Read the tutorial up to "Walking Through Your First MapReduce Job in the Job Developer"
- Modify the created project for implementing your assignment programs
- NetBeans is very similar to Eclipse, it will detect compilation errors in the code as you develop, it will also make suggestions about candidate solutions to correct the errors in the code. Make full use of these functions will make your coding experience much easier.
- a few notes about the workflow view (accessible from your MapReduce main class source file)
- A common error you see in the workflow view is: XXClass cannot be cast into XXClass. Java ClassCast runtime exception:
this happens because after you change your code, the Workflow view does not automatically update its various stages, resulting in runtime exception. Refresh it explicitly by pushing the "force refresh" button beside your workflow view button, or by choosing the Class again. This will eliminate the exception.
the data in each stage is also cached and not updated, resulting in runtime exception, you'll need to force a refresh.
- the Workflow view also doesn't understand the JobConf.setOutputValueGroupingComparator(..) in the code, thus results shown in the view may not be as it really is from actually running the code (via project->run, or deploying on a remote machine).
- Before running, remember to set the main class (right click your project->properties->Run->Main Class) to be yourPackage.yourHadoopJobClass
- Debugging locally:
- when debugging locally, make sure you use a small test file as input.
- right click on your project->Properties -> compiling -> enable Generate Debugging info. Clean & Build the whole project after the change.
- if your program takes commandline arguments, make sure you set them in (right click your project->properties->Run->Arguments & Main Class)
If you use the default template provided by the Hadoop plugin for NetBeans, the first commandline argument is the input data path for your Hadoop job (on HDFS), the second is the output directory on HDFS.
Before you run your hadoop job, you need to make sure that the input exists and the output directory does not exist.
- Use the workflow view to visualize results and identify problems
the workflow view does not refresh itself after code changes,
re-build your project first, then force it to refresh the various stages by simply reloading the source data or one of the component M/R classes.
- to inspect output from Map & sort when the workflow view is not working correctly (e.g. it does not recognize your comparator)
select IdentityReducer as reducer (and combiner if needed) in Workflow view, and run the whole program
- Running:
- Remember to build project before deploying
- Deploying locally for testing your application:
right click on your project -> run. (You need to setup your project's main class and command line arguments before doing this. see above for instruction). If you are running the code using NetBeans, your input file should be on the local file system of {LINUXSERVER}.
- Deploying remotely on the Hadoop cluster:
make sure you package your compiled class files into a jar, set it in project->Properties->Build->Packaging->Build JAR after compiling. Then,
Monitoring Hadoop jobs running on a remote cluster
- An important tool for monitoring and debuging Hadoop jobs is to use the Web Interface.

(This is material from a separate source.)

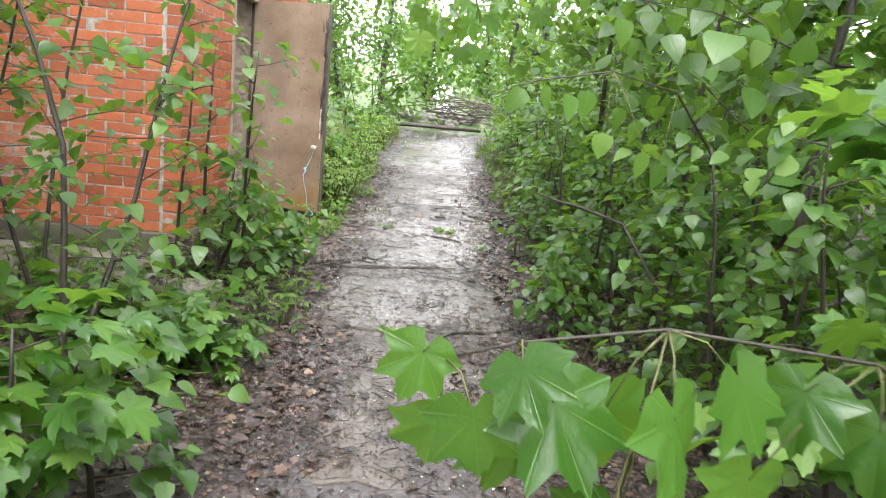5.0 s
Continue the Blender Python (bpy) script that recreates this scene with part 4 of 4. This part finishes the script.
stick("bark_strip", [(1.43, -6.21, 0.035), (1.54, -6.215, 0.040), (1.65, -6.25, 0.034)], [0.010, 0.013, 0.008], LOG_BARK, "short dark strip of wet bark on the path", "bark")
e = thing("yellow_leaf", (0.87, -6.5, float(ground_z(0.87, -6.5)) + 0.016), "yellowed curled maple leaf lying on the litter", "leaf", "", "", 40)
leaves("leaf_blade", [(0, 0, 0), (0.03, 0.02, 0.012)], [(1, 0.2, 0.1), (-0.4, 1, 0.2)], [(0, 0.3, 1), (0.3, 0, 1)], [0.12, 0.08], "maple", PALE, e, 0.4, np.random.default_rng(66))
# concrete block, rubble and apron by the near corner
e = thing("concrete_block", (0.50, -2.42, 0.0), "grey broken concrete block and pipe stub by the path", "concrete block", "", "", 24)
part("block", solid((0.26, 0.20, 0.24), (-0.10, 0.03, 0.07), 0.015, 0.022, 10, 2, None, 22), PLINTH, e)
part("pipe_stub", tube([(0.07, -0.02, -0.05), (0.072, -0.018, 0.08), (0.07, -0.02, 0.15), (0.068, -0.02, 0.158)], [0.07, 0.068, 0.066, 0.055], 14, None, 0.12), PLINTH, e, "upright grey stub of a broken pipe")
e = thing("rubble_lump", (0.40, -2.18, 0.05), "pale mossy lump of broken concrete", "rubble", "", "", 15)
part("lump", solid((0.36, 0.24, 0.18), (0, 0, 0.05), 0.015, 0.035, 16, 6, None, 26), RUBBLE, e)
rng = np.random.default_rng(91)
for i in range(34):
    x, y = (rng.uniform(-1.4, 0.55), rng.uniform(-2.6, -1.55)) if i > 12 else (rng.uniform(0.2, 0.75), rng.uniform(-2.6, -2.0))
    s = rng.uniform(0.03, 0.11)
    e = thing("rubble_stone", (x, y, float(ground_z(x, y)) + s * 0.15), "broken pale lump of concrete rubble", "rubble", "rubble by the corner", "", rng.uniform(0, 360))
    part("stone", solid((s * 1.5, s, s * 0.7), (0, 0, 0), 0.006, s * 0.35, 5, i, None, 1.6 / s), RUBBLE, e)
apron = thing("concrete_apron", (0, 0, 0), "pale wet concrete apron along the side wall", "apron", "", "structure")
slab_piece([(-3.6, -2.0), (-0.9, -2.15), (-0.12, -1.95), (-0.1, -1.42), (-3.6, -1.42)], 0.13, 0.3, 78, apron, RUBBLE, "slab")
e = thing("side_window", (0, 0, 0), "boarded grey window in the side wall", "window", "", "structure")
part("window_board", solid((1.0, 0.03, 0.95), (-2.85, YC - 0.010, 1.9), 0.004, 0.003, 5), GREY_WOOD, e)
part("window_sill", solid((1.2, 0.12, 0.07), (-2.85, YC - 0.05, 1.39), 0.008, 0.004, 4), RUBBLE, e)

# printed plastic wrappers
def wrapper(at, size, seed, rz, label):
    rng = np.random.default_rng(seed)
    e = thing("plastic_wrapper", at, label, "litter", "plastic litter", "", rz)
    nx2, ny2 = 18, 12
    bm = bmesh.new()
    grid = [[bm.verts.new((size[0] * (i / nx2 - 0.5) + 0.03 * noise.noise((j * 0.4, seed, 1)), size[1] * (j / ny2 - 0.5) + 0.03 * noise.noise((i * 0.35, seed, 5)),
                           0.008 + 0.06 * abs(noise.noise((i * 0.30, j * 0.34, seed))) + 0.022 * abs(noise.noise((i * 0.9, j * 0.8, seed))))) for j in range(ny2 + 1)] for i in range(nx2 + 1)]
    for i in range(nx2):
        for j in range(ny2):
            f = bm.faces.new((grid[i][j], grid[i + 1][j], grid[i + 1][j + 1], grid[i][j + 1]))
            v = noise.noise((i * 0.22, j * 0.3, seed * 2.0))
            f.material_index = 1 if v > 0.12 else (2 if v < -0.16 else 0)
    ob = part("film", bm, WRAP_W, e)
    ob.data.materials.append(WRAP_B)
    ob.data.materials.append(WRAP_G)
    sol = ob.modifiers.new("thickness", 'SOLIDIFY')
    sol.thickness = 0.0015
    return e


wrapper((0.74, -8.26, 0.066), (0.38, 0.27), 3, -30, "crumpled printed plastic wrapper, white, blue and green")
wrapper((0.38, -5.18, 0.085), (0.17, 0.12), 8, 15, "small crumpled plastic wrapper among the leaves")

# ---- far end of the path ----
stick("fallen_log", [(0.55, 11.5, 0.13), (1.3, 11.6, 0.15), (2.1, 11.7, 0.14), (2.9, 11.9, 0.12)], [0.045, 0.05, 0.05, 0.04], BARK, "dark log lying across the end of the path", "log")
rng = np.random.default_rng(93)
for i in range(46):
    x, y, s = rng.uniform(0.2, 5.0), rng.uniform(13.5, 17), rng.uniform(0.12, 0.5)
    e = thing("rubble_stone", (x, y, float(ground_z(x, y)) + s * 0.1), "pale broken lump on the heap beyond the path", "rubble", "heap beyond the path", "", rng.uniform(0, 360))
    part("stone", solid((s * 1.6, s, s * 0.6), (0, 0, 0), 0.02, s * 0.2, 3, i), RUBBLE, e)
heap = thing("brushwood_heap", (2.6, 14.6, 0.1), "heap of grey cut brushwood", "brushwood", "", "stuff")
rng = np.random.default_rng(94)
bm = bmesh.new()
for i in range(90):
    p = np.array((rng.normal(0, 0.9), rng.normal(0, 0.5), rng.uniform(0.05, 0.6)))
    a = rng.uniform(0, 6.28)
    d = np.array((math.cos(a), 0.4 * math.sin(a), rng.normal(0, 0.2))) * rng.uniform(0.4, 0.9)
    tube([tuple(p - d), tuple(p + rng.normal(0, 0.03, 3)), tuple(p + d)], [0.02, 0.016, 0.008], 5, bm)
part("cut_twigs", bm, GREY_WOOD, heap)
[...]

- You will be able to see how your map reduce tasks are finishing
- and STDOUT STDERR and SYSLOG output from your mappers and reducers.
- To determine why a map or reduce task fails, click on your job in the status page, click on the failed map or reduce tasks, click into one of the tasks, in the "Task Logs" column click "Last 4KB". You will be able to see what's causing the problem in SYSLOG.
- More documentation about the cluster can be found here.
Common failures on Hadoop
- Map or Reduce task failures,
There can be multiple reasons for that. By looking at the last 4KB of the log, often you will see what caused the task failure. Possible reasons include:
- Out of memory. Mappers and reducers observe a preset memory limit, if they exceed the limit they will be killed.
- Time out. Mapper/Reducers need to report to jobtracker's that they are making progress once in a while. This happens automatically in output.collect(key, value);. But if one key is taking too long to process, and is not outputing any records for over 600 seconds, that mapper or reducer will be killed.
This can happen, for example at the reduce stage of inverted-indexing for a very popular word. One way to solve this is to break down the large records into several smaller ones, for example every 100 docnos as one output record. Breaking large records down also helps avoid the out of memory problem. A small inconvenience of this solution is that the inverted list for a certain word will be broken to several pieces, but as long as docnos are still in order, this only costs a little bit more space for storing the duplicated keys.